Abstract

This article comparatively analyses how the responsibilities towards childcare needs have been framed and addressed in Italy and the Netherlands following the increase in women’s labour market participation. According to the authors, the differing developments in these two countries partly disconfirm the thesis according to which facilitating family/work conciliation is at the heart of the new social policy paradigms in all Bismarckian welfare states. This concern has indeed been an explicit driver of social policy changes in the Netherlands, but not in Italy. The authors argue instead that these two countries offer evidence for the thesis that timing matters. Italy has been an ‘early bird’ in changing family law and in putting in place childcare policies, but has not been able to innovate these policies when the economic and social context has changed and, in particular, has not reframed them fully as work-family conciliating policies.

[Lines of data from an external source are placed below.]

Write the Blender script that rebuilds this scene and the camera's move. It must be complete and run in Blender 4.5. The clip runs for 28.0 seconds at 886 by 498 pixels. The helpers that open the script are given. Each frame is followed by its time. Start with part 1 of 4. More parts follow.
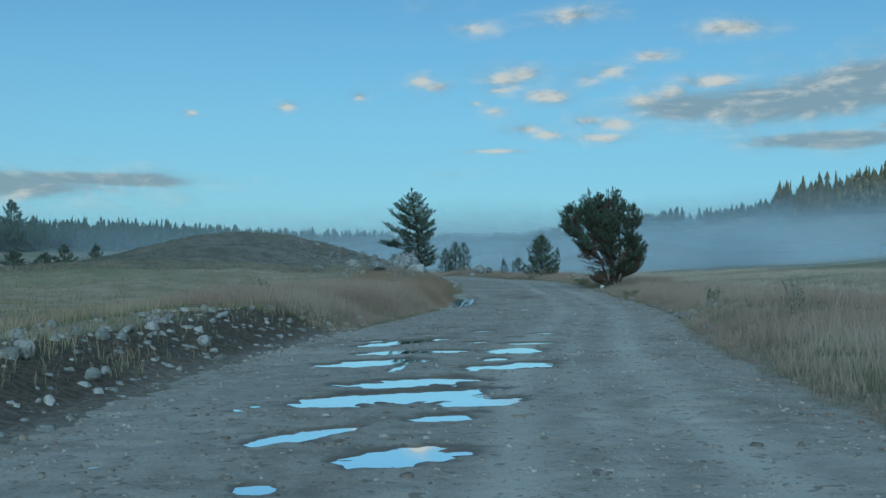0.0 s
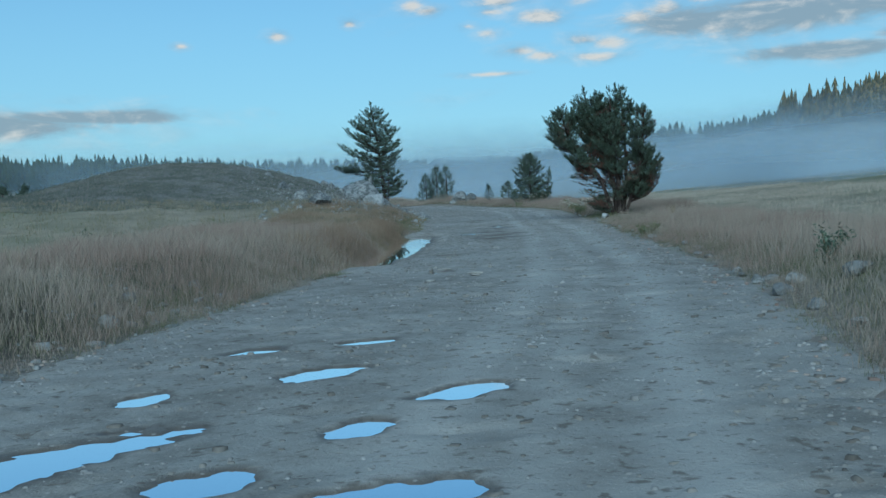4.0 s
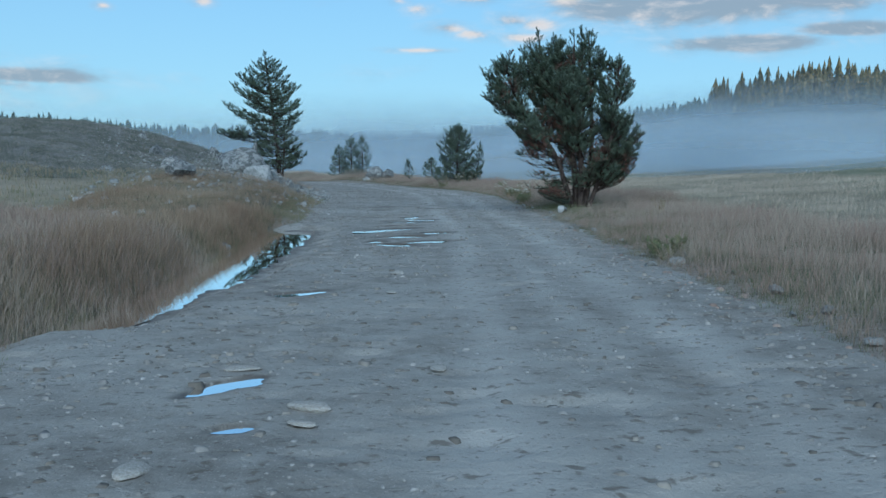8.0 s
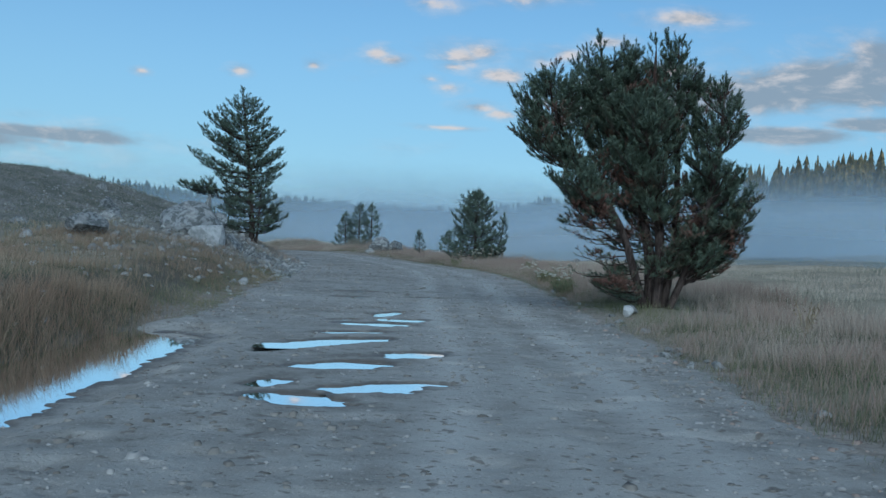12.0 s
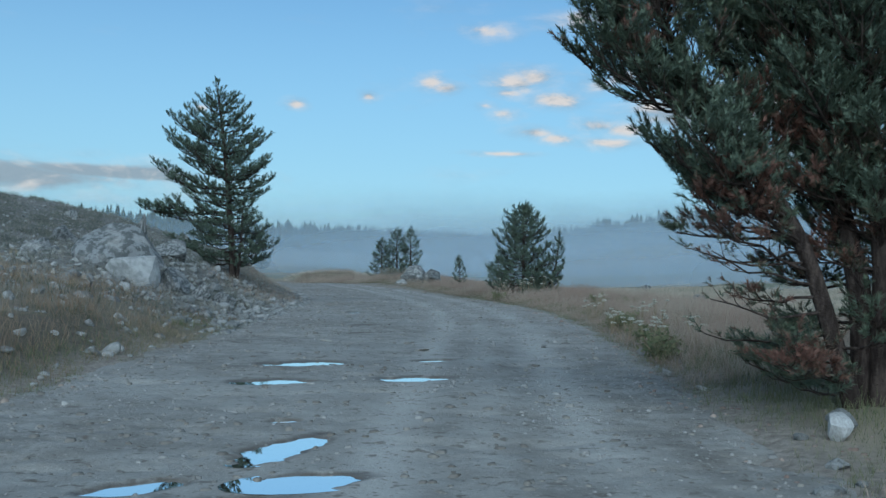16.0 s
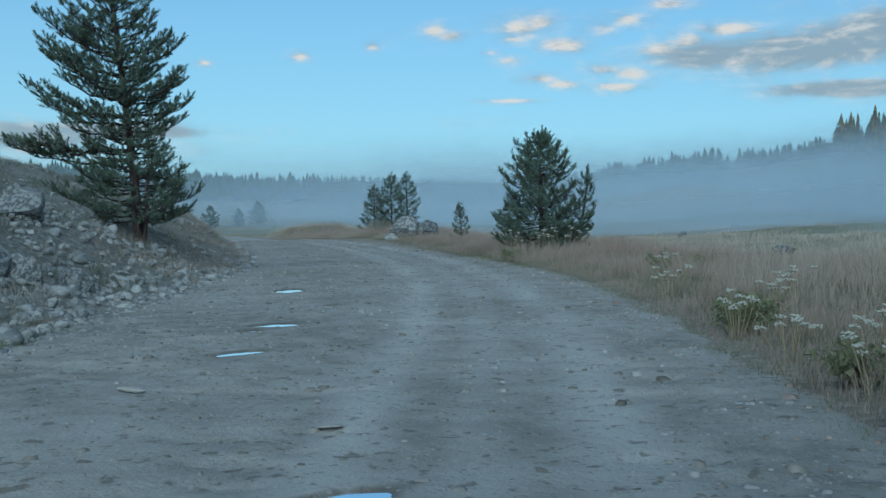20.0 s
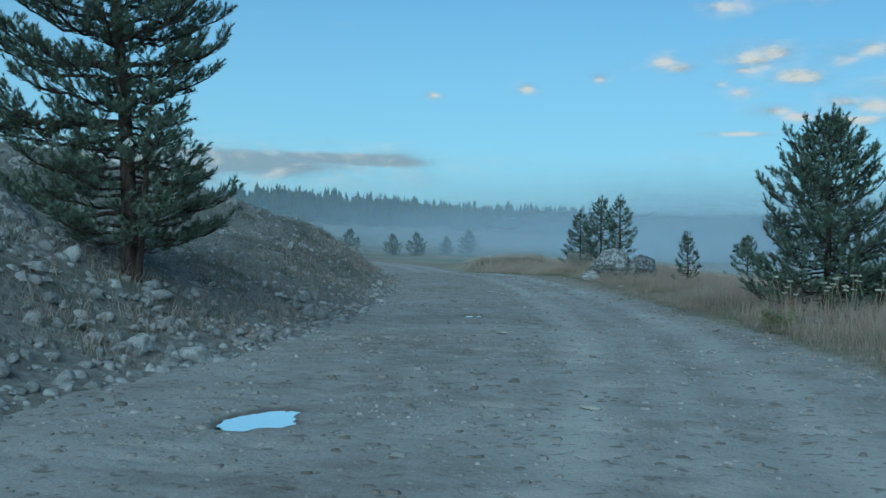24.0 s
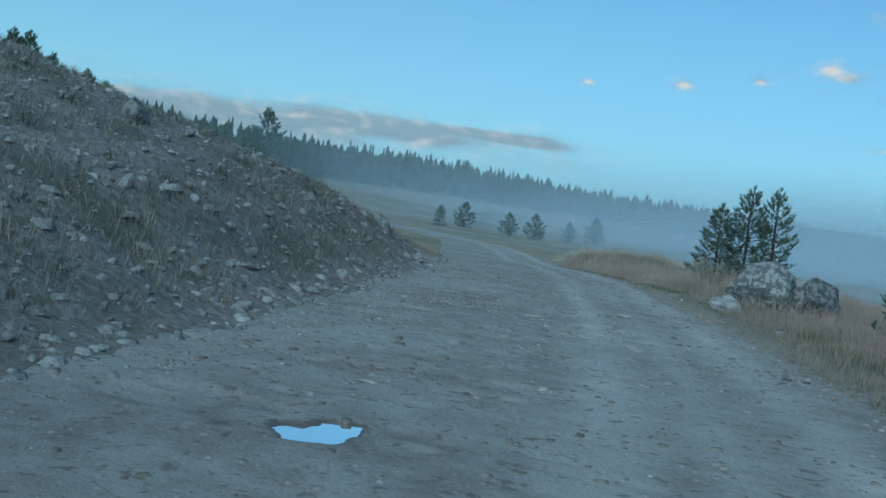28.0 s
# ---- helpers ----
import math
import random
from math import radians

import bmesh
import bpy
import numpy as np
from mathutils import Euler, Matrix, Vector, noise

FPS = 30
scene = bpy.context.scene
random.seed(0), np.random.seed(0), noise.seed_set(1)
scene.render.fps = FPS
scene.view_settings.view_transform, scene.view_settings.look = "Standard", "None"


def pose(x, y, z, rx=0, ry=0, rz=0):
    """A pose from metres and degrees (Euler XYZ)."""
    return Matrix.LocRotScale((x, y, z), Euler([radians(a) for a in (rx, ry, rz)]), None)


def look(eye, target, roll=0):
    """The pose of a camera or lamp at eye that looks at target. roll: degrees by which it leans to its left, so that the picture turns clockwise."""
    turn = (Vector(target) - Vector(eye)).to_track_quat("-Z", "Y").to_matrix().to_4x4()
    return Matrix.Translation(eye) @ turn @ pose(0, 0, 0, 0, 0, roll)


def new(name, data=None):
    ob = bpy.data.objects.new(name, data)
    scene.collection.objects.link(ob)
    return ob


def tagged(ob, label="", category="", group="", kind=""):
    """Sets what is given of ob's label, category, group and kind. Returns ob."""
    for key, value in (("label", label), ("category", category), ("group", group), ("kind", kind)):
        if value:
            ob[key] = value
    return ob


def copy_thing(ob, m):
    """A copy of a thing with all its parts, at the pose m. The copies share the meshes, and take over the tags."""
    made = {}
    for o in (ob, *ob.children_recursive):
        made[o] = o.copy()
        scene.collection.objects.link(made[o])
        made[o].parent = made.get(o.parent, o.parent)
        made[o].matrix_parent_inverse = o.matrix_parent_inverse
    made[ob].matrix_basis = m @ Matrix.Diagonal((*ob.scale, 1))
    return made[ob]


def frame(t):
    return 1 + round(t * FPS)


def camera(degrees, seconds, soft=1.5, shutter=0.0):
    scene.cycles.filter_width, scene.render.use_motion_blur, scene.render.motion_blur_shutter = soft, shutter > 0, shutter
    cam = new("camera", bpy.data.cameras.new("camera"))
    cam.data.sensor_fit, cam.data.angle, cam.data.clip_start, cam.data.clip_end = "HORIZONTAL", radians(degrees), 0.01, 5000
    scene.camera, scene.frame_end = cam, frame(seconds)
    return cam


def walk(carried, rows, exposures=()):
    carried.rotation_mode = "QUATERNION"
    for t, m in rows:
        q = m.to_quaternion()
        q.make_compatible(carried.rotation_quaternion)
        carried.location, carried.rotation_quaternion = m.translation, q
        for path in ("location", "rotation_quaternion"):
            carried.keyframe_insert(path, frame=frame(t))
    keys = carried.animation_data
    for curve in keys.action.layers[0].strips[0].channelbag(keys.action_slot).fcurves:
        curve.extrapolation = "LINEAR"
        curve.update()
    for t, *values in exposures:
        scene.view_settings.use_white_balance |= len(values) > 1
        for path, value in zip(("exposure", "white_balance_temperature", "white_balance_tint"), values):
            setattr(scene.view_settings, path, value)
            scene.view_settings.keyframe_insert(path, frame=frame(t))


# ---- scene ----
cam = camera(46.6, 28.0)
PATH = [
    (0, (-0.609, -14.981, 1.444), (-0.682, -12.983, 1.474), 0.3),
    (0.5, (-0.419, -13.361, 1.466), (-0.504, -11.363, 1.482), -1.1),
    (1, (-0.263, -11.711, 1.491), (-0.349, -9.713, 1.49), -1.3),
    (1.5, (-0.063, -10.115, 1.533), (-0.146, -8.117, 1.516), -1.1),
    (2, (0.153, -8.43, 1.558), (0.081, -6.432, 1.524), -0.8),
    (2.5, (0.375, -6.493, 1.516), (0.312, -4.495, 1.455), -0.5),
    (4.5, (0.957, 0.314, 1.531), (0.897, 2.31, 1.414), -2.5),
    (5, (1.021, 1.88, 1.55), (0.998, 3.878, 1.452), -2.7),
    (5.5, (1.035, 3.453, 1.542), (1.043, 5.451, 1.451), -2.6),
    (6, (1.073, 5.072, 1.524), (1.094, 7.068, 1.405), -2.4),
    (6.5, (1.132, 6.611, 1.527), (1.168, 8.604, 1.361), -1.7),
    (7, (1.178, 8.096, 1.481), (1.229, 10.087, 1.298), 0.3),
    (7.5, (1.217, 9.711, 1.499), (1.277, 11.702, 1.324), 1.5),
    (8, (1.326, 11.099, 1.51), (1.405, 13.091, 1.349), 0.6),
    (8.5, (1.411, 12.678, 1.48), (1.515, 14.668, 1.316), -0.7),
    (9, (1.505, 14.109, 1.464), (1.632, 16.097, 1.29), -1.1),
    (9.5, (1.614, 15.559, 1.419), (1.762, 17.546, 1.239), -1.1),
    (10, (1.763, 16.95, 1.405), (1.925, 18.935, 1.222), -0.8),
    (10.5, (1.866, 18.481, 1.384), (2.015, 20.468, 1.216), 0.1),
    (11, (2.006, 19.835, 1.367), (2.111, 21.828, 1.24), 1.5),
    (11.5, (2.116, 21.306, 1.355), (2.177, 23.304, 1.29), 2.8),
    (12, (2.236, 22.565, 1.361), (2.268, 24.565, 1.346), 3.3),
    (12.5, (2.353, 24.075, 1.38), (2.355, 26.074, 1.415), 2.5),
    (14.5, (2.902, 29.303, 1.461), (2.824, 31.3, 1.514), 1.7),
    (15, (3.0, 30.57, 1.45), (2.906, 32.568, 1.481), 2.0),
    (15.5, (3.085, 31.905, 1.458), (2.99, 33.903, 1.488), 1.9),
    (16, (3.15, 33.152, 1.458), (3.066, 35.15, 1.49), 1.8),
    (16.5, (3.183, 34.4, 1.468), (3.115, 36.398, 1.494), 1.0),
    (17, (3.204, 35.642, 1.46), (3.143, 37.641, 1.475), 0.2),
    (17.5, (3.228, 36.903, 1.447), (3.169, 38.902, 1.445), -0.3),
    (18, (3.255, 38.11, 1.447), (3.197, 40.109, 1.421), -0.2),
    (18.5, (3.255, 39.431, 1.44), (3.207, 41.43, 1.392), 0.2),
    (19, (3.262, 40.666, 1.434), (3.219, 42.664, 1.363), 0.0),
    (19.5, (3.284, 41.888, 1.433), (3.224, 43.885, 1.351), -0.1),
    (20, (3.251, 43.098, 1.465), (3.151, 45.094, 1.399), 0.2),
    (20.5, (3.267, 44.342, 1.471), (3.096, 46.335, 1.447), 0.7),
    (21, (3.228, 45.647, 1.496), (2.956, 47.629, 1.512), 1.7),
    (21.5, (3.202, 47.019, 1.516), (2.817, 48.981, 1.545), 2.6),
    (23.5, (2.904, 53.093, 1.397), (2.388, 55.025, 1.39), 1.9),
    (24, (2.778, 54.654, 1.43), (2.256, 56.585, 1.417), 1.9),
    (24.5, (2.613, 56.257, 1.454), (2.084, 58.186, 1.438), 2.4),
    (25, (2.423, 57.909, 1.463), (1.887, 59.836, 1.451), 3.0),
    (25.5, (2.277, 59.578, 1.494), (1.734, 61.503, 1.484), 2.6),
    (26, (2.11, 61.237, 1.504), (1.547, 63.156, 1.479), 2.9),
    (26.5, (1.831, 62.998, 1.483), (1.211, 64.899, 1.423), 4.5),
    (27, (1.615, 64.754, 1.471), (0.928, 66.631, 1.411), 6.9),
    (27.5, (1.391, 66.401, 1.478), (0.657, 68.261, 1.425), 8.3),
    (28, (1.086, 68.234, 1.464), (0.324, 70.081, 1.389), 8.6),
]
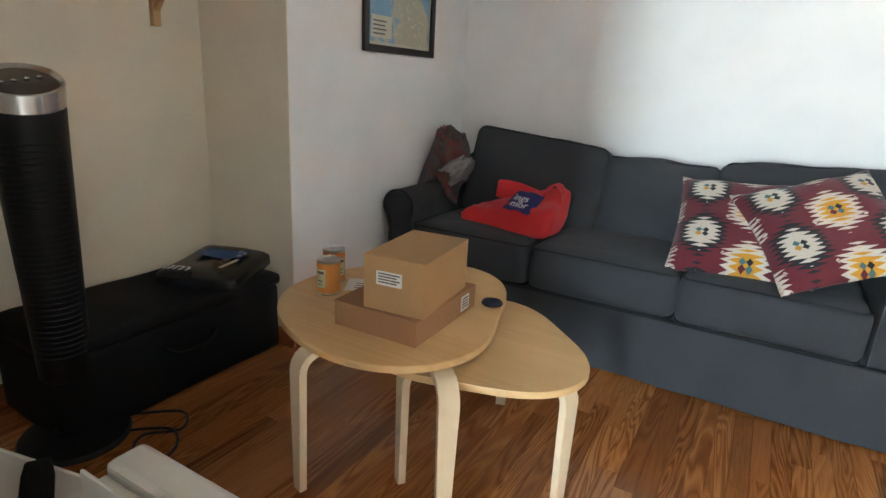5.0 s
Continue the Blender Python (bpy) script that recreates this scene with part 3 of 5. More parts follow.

The Netherlands, on the other hand, was comparatively late in changing family law and developing parental leaves and childcare policies, the latter being framed largely as work-family conciliation strategies. Following the liberal cultural and political developments of the 1990s, which favoured individualisation and freedom of choice, the changes in the Netherlands systematically introduced an increasing mix of individual, family and market responsibility via both commodification supported by tax expenditure and the underpinning of the one-and-a-half breadwinner model offered by the regulation of protected part-time labour contracts.